### Data segment
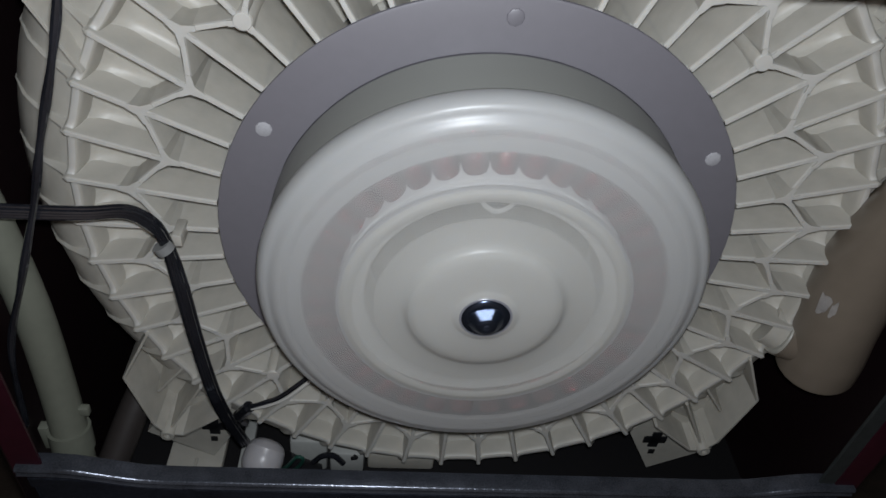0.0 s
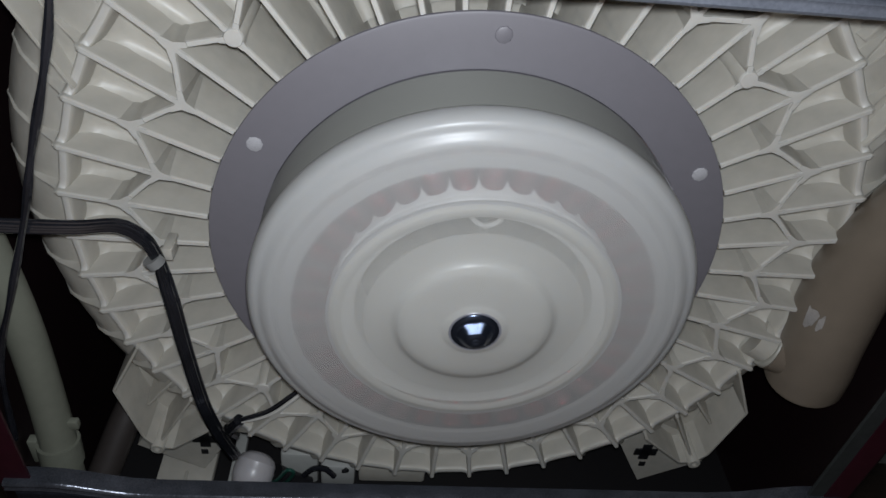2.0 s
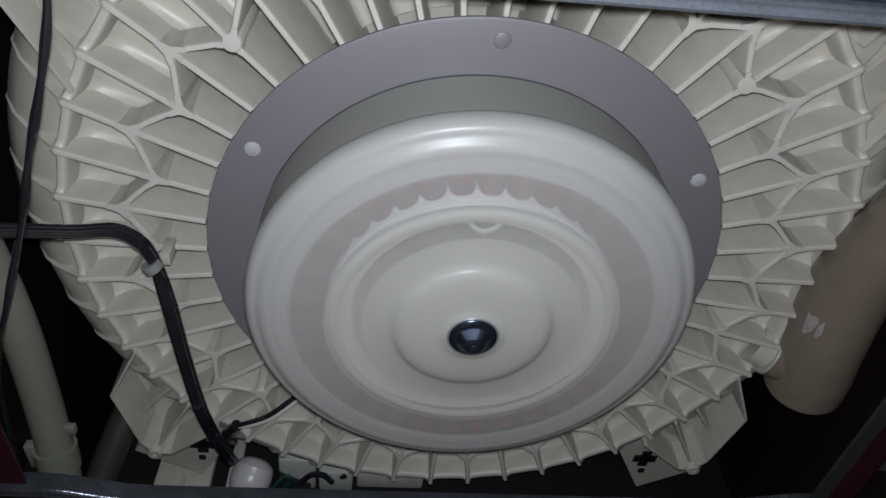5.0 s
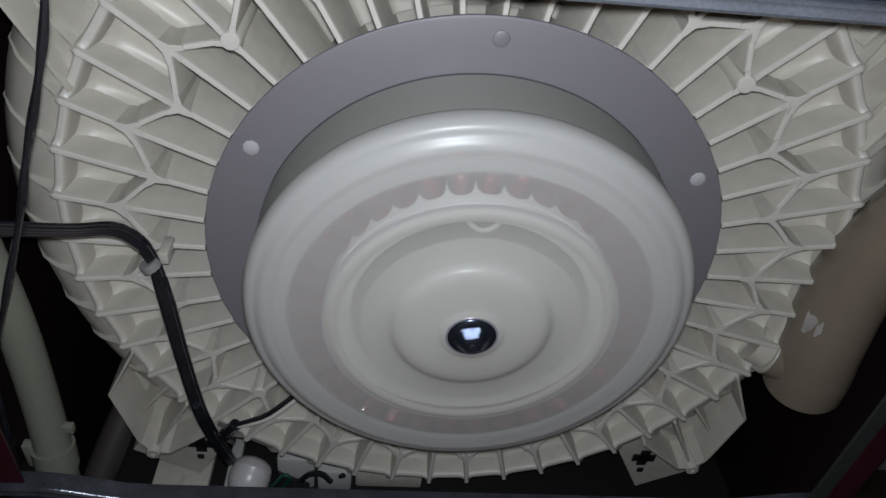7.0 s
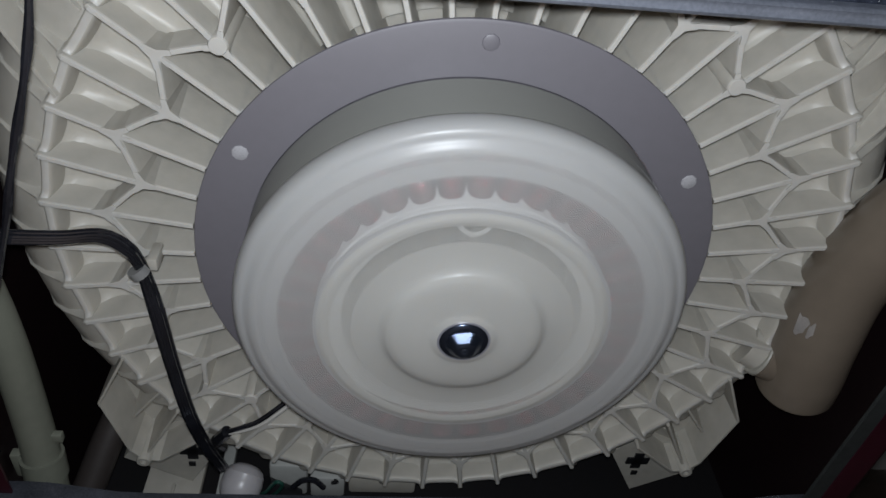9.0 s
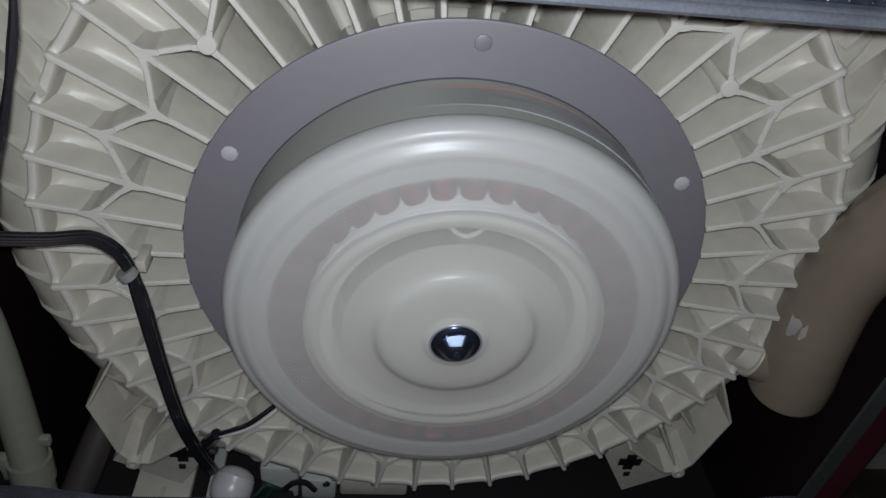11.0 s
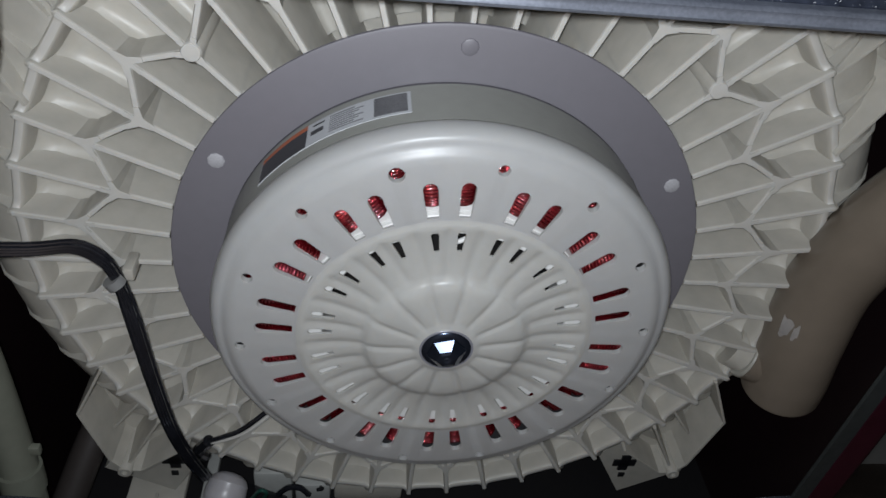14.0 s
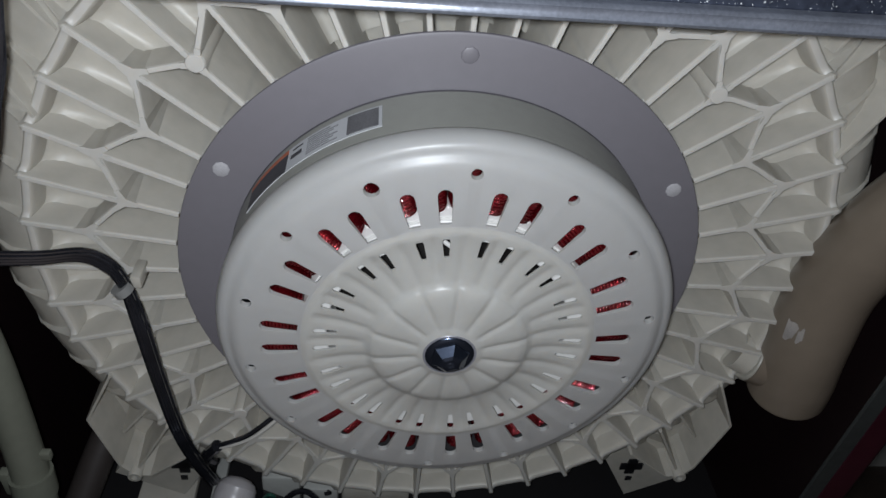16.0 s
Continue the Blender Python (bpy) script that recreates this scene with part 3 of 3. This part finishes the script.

### Problem statement
Reproduce every line precisely as given, omitting all pictures.

### Response to this exercise
0.0 s
2.0 s
5.0 s
7.0 s
9.0 s
11.0 s
14.0 s
16.0 s
Continue the Blender Python (bpy) script that recreates this scene with part 3 of 3. This part finishes the script.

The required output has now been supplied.